### Stated task
The required output is the exact run of lines from the line containing "carried.location, carried.rotation_quaternion = m.translation, q" to the line containing "scene.view_settings.keyframe_insert(path, frame=frame(t))", inclusive, and nothing besides.

[Start]

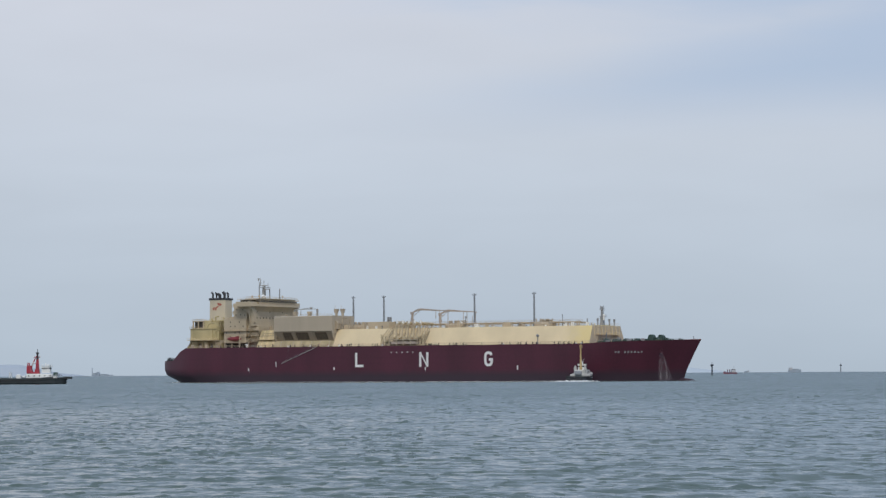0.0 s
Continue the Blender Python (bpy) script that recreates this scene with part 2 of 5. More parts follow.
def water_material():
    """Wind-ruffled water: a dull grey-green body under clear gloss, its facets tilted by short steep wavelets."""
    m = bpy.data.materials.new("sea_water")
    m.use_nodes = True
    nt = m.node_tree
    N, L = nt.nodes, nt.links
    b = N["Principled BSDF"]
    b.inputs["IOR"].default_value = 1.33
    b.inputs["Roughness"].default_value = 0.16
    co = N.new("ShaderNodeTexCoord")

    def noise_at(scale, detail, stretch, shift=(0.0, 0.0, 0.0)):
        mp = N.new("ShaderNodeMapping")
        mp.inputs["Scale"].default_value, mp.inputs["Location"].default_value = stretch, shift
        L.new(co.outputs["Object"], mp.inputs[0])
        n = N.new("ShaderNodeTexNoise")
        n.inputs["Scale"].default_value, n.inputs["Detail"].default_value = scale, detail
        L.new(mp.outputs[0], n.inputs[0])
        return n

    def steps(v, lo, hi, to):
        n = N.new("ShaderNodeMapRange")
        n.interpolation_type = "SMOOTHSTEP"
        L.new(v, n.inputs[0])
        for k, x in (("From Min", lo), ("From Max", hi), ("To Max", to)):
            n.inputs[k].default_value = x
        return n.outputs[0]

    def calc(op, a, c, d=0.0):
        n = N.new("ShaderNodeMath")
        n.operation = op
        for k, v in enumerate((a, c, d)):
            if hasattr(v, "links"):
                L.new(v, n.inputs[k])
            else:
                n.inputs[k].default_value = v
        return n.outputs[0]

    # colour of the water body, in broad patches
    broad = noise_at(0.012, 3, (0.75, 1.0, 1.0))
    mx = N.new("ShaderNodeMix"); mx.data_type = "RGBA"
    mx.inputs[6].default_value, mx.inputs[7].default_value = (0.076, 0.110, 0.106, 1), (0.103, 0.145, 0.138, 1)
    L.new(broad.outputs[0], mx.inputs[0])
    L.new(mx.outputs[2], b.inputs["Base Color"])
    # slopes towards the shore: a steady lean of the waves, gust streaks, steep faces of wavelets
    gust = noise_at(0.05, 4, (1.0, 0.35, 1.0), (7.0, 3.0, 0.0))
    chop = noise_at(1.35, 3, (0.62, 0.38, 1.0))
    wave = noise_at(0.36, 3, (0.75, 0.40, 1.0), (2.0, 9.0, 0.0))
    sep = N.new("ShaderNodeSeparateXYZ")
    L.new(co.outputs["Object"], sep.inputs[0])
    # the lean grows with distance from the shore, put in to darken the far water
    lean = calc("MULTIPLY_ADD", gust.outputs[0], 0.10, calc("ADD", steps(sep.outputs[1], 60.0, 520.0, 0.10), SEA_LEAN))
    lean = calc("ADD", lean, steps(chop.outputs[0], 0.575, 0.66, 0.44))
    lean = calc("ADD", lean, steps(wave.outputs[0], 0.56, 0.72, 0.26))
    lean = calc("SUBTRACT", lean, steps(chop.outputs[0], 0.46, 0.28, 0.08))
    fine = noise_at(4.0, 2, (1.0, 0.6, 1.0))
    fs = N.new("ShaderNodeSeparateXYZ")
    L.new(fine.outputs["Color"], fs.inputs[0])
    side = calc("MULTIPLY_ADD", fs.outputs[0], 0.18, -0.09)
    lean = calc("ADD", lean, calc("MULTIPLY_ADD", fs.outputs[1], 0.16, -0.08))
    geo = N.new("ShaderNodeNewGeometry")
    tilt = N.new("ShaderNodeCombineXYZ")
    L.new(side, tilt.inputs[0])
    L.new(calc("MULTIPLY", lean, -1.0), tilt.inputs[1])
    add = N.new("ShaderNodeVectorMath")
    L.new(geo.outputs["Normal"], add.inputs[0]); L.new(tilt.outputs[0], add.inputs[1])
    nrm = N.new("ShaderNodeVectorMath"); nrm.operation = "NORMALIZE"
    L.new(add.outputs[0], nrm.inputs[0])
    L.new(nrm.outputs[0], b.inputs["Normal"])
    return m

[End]
[Start]

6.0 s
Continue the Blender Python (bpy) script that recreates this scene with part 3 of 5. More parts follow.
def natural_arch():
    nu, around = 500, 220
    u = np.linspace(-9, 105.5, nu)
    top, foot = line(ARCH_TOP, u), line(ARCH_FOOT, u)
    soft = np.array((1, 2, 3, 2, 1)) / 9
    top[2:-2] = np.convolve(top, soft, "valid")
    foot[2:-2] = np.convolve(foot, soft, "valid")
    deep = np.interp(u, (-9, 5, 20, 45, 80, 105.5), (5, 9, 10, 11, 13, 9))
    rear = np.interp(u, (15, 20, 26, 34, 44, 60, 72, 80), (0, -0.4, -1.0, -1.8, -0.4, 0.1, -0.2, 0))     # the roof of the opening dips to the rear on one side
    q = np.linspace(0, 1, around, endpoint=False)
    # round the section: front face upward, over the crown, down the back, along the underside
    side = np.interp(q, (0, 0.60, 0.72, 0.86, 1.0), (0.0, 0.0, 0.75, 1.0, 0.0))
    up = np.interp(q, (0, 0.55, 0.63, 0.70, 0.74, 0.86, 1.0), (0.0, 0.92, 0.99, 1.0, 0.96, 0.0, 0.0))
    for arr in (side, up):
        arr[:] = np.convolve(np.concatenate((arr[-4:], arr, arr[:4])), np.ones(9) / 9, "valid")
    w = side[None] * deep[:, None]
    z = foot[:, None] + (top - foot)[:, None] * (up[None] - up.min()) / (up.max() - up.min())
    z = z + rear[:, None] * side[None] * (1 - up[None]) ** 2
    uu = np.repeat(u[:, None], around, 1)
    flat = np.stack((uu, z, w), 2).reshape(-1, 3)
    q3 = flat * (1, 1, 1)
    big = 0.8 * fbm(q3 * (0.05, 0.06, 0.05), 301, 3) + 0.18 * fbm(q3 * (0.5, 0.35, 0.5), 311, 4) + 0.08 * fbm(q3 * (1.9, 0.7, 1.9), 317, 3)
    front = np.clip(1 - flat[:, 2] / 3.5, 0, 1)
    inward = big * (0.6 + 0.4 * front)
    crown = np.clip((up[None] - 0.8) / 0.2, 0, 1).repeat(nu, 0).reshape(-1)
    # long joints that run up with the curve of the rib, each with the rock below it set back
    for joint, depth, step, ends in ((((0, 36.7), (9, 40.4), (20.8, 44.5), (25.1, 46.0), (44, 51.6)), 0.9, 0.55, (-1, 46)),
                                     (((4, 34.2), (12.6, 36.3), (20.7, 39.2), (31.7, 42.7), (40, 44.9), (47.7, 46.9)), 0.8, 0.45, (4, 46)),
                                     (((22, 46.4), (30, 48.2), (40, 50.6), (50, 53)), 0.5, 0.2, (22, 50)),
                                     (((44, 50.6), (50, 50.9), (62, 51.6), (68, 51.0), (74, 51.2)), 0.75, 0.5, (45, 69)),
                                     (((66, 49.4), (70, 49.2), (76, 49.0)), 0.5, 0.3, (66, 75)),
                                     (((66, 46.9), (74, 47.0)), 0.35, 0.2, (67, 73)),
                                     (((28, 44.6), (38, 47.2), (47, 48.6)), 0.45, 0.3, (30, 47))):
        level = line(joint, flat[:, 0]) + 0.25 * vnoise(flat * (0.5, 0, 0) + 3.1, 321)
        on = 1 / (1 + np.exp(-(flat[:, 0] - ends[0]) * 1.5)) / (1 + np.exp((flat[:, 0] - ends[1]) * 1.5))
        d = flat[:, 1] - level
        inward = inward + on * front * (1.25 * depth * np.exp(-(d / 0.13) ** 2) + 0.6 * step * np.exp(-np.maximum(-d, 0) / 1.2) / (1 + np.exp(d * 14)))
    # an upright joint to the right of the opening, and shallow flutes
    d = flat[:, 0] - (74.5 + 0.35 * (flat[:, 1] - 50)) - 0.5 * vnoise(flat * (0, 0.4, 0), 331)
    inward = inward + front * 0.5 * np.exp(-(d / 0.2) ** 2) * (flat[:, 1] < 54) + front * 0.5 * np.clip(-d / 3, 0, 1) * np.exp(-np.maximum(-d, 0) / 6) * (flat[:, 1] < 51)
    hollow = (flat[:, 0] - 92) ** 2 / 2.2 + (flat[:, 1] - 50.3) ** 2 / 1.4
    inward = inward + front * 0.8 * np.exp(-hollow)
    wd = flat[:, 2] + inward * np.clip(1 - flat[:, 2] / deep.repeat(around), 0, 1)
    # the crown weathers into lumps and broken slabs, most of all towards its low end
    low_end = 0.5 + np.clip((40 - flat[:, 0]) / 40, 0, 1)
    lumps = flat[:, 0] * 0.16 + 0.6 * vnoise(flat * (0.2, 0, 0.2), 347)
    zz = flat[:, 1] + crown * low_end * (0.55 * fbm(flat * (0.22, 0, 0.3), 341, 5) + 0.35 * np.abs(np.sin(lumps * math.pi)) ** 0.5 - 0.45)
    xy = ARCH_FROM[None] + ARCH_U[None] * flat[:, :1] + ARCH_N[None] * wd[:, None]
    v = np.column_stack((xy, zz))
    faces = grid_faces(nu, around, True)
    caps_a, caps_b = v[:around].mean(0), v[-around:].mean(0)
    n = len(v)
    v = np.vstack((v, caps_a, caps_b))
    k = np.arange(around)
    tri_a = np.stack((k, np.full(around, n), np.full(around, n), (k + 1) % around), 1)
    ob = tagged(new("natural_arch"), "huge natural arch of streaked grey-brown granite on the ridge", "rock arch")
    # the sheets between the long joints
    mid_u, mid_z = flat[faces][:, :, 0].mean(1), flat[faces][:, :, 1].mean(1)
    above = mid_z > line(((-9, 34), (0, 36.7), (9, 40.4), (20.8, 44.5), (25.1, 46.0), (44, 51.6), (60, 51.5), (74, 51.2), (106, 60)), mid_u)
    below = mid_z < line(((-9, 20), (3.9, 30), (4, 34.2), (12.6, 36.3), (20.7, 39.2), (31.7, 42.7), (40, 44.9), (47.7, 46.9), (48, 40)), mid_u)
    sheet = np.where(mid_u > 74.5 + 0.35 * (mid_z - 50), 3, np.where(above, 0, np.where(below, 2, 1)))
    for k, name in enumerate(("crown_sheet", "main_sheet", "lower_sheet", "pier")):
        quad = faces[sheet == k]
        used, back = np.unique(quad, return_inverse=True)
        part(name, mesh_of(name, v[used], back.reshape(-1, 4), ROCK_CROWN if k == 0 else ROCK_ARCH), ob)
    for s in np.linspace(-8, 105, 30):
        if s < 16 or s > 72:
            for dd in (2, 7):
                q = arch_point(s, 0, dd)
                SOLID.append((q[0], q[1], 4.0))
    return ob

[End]
[Start]

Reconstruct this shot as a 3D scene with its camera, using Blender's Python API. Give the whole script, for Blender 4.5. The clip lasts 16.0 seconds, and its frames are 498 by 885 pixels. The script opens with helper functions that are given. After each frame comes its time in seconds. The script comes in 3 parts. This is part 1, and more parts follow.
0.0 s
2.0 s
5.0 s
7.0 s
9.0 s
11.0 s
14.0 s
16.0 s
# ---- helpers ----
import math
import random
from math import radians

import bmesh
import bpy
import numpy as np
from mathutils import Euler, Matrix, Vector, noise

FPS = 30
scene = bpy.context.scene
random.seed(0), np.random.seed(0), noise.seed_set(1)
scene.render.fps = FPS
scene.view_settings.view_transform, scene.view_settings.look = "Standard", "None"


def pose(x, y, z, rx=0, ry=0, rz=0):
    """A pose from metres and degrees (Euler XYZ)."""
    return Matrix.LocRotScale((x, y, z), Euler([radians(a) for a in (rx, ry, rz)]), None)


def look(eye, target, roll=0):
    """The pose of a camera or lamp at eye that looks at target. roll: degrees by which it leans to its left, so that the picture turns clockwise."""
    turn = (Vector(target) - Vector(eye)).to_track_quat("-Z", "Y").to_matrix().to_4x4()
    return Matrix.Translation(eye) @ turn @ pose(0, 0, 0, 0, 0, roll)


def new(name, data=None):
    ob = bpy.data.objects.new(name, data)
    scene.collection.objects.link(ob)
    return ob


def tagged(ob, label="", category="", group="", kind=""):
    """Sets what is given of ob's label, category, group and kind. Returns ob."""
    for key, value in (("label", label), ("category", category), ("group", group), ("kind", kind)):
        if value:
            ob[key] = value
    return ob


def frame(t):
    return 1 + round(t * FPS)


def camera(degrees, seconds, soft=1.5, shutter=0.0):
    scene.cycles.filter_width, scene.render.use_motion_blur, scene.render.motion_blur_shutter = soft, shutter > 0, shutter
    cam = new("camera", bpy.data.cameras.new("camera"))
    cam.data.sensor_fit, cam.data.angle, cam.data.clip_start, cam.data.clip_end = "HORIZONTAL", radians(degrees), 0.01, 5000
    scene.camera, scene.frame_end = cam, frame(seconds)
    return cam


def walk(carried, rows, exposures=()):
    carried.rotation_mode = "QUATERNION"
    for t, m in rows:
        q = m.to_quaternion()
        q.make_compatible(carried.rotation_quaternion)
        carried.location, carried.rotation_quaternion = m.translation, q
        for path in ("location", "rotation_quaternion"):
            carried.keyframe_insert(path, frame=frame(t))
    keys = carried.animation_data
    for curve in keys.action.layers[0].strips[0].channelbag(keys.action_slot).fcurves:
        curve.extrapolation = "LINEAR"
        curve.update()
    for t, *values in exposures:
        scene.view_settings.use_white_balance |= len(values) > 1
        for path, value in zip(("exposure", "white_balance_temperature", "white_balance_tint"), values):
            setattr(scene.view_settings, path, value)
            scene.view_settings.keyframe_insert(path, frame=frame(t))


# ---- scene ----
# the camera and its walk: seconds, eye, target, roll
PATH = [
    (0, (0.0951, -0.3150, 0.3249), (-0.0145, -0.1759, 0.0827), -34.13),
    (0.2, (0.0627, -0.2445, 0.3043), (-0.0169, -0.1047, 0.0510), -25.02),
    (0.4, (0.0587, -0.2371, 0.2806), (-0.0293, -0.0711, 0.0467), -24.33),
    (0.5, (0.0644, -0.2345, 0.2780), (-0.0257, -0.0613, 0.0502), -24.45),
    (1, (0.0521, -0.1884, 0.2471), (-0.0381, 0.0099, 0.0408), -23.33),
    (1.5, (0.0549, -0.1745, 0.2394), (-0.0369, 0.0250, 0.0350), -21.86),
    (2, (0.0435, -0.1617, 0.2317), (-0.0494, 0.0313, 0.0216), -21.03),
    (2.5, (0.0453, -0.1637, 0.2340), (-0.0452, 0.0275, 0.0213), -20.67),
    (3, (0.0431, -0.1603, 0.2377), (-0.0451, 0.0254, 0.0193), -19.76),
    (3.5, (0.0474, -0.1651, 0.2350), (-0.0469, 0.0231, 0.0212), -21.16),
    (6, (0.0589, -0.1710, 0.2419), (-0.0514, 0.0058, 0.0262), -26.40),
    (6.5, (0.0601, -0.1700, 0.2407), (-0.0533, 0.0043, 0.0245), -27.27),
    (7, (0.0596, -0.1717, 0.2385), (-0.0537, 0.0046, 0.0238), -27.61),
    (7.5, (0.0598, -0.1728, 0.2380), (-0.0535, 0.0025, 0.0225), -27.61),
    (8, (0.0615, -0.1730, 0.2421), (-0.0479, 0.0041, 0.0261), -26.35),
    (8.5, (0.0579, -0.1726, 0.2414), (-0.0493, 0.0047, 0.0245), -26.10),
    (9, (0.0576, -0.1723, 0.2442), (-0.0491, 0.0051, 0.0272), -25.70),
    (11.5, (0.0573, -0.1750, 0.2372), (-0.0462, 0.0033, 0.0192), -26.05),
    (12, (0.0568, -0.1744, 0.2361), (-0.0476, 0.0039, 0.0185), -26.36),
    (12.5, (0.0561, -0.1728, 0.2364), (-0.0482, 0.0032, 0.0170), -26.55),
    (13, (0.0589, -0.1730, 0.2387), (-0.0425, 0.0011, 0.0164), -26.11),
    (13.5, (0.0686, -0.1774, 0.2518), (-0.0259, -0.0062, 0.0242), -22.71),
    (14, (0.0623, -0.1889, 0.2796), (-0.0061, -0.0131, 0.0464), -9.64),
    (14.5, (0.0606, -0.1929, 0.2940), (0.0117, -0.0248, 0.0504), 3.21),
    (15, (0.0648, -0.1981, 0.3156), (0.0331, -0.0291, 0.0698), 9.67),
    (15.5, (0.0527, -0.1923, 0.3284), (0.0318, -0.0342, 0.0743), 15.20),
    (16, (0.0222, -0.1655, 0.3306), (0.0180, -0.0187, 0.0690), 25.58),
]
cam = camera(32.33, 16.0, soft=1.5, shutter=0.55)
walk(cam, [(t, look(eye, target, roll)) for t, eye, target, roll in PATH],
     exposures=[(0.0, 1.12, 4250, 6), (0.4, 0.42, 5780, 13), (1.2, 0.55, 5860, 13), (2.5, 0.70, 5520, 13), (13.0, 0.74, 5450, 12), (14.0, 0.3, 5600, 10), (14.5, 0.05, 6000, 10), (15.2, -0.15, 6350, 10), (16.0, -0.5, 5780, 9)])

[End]

### Finished task
        carried.location, carried.rotation_quaternion = m.translation, q
        for path in ("location", "rotation_quaternion"):
            carried.keyframe_insert(path, frame=frame(t))
    keys = carried.animation_data
    for curve in keys.action.layers[0].strips[0].channelbag(keys.action_slot).fcurves:
        curve.extrapolation = "LINEAR"
        curve.update()
    for t, *values in exposures:
        scene.view_settings.use_white_balance |= len(values) > 1
        for path, value in zip(("exposure", "white_balance_temperature", "white_balance_tint"), values):
            setattr(scene.view_settings, path, value)
            scene.view_settings.keyframe_insert(path, frame=frame(t))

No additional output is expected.